EXERCISE REQUIREMENTS: Return the full material exactly.

(begin)

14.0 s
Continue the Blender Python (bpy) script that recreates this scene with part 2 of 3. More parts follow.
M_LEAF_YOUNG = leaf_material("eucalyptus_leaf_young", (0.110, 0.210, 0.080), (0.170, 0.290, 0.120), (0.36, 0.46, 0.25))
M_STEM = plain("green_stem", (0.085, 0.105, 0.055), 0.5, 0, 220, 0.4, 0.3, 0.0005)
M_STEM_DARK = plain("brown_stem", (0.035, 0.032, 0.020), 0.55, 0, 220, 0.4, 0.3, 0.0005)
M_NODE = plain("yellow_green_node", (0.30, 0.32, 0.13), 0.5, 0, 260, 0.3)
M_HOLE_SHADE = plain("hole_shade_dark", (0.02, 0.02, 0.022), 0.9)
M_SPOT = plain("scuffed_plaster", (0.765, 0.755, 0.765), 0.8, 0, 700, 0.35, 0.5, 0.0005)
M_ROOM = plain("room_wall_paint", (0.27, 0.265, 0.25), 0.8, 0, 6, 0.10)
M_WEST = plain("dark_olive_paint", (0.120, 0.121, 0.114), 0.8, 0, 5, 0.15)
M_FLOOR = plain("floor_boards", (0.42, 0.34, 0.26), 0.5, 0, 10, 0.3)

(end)

EXPECTED ANSWER:
14.0 s
Continue the Blender Python (bpy) script that recreates this scene with part 2 of 3. More parts follow.
M_LEAF_YOUNG = leaf_material("eucalyptus_leaf_young", (0.110, 0.210, 0.080), (0.170, 0.290, 0.120), (0.36, 0.46, 0.25))
M_STEM = plain("green_stem", (0.085, 0.105, 0.055), 0.5, 0, 220, 0.4, 0.3, 0.0005)
M_STEM_DARK = plain("brown_stem", (0.035, 0.032, 0.020), 0.55, 0, 220, 0.4, 0.3, 0.0005)
M_NODE = plain("yellow_green_node", (0.30, 0.32, 0.13), 0.5, 0, 260, 0.3)
M_HOLE_SHADE = plain("hole_shade_dark", (0.02, 0.02, 0.022), 0.9)
M_SPOT = plain("scuffed_plaster", (0.765, 0.755, 0.765), 0.8, 0, 700, 0.35, 0.5, 0.0005)
M_ROOM = plain("room_wall_paint", (0.27, 0.265, 0.25), 0.8, 0, 6, 0.10)
M_WEST = plain("dark_olive_paint", (0.120, 0.121, 0.114), 0.8, 0, 5, 0.15)
M_FLOOR = plain("floor_boards", (0.42, 0.34, 0.26), 0.5, 0, 10, 0.3)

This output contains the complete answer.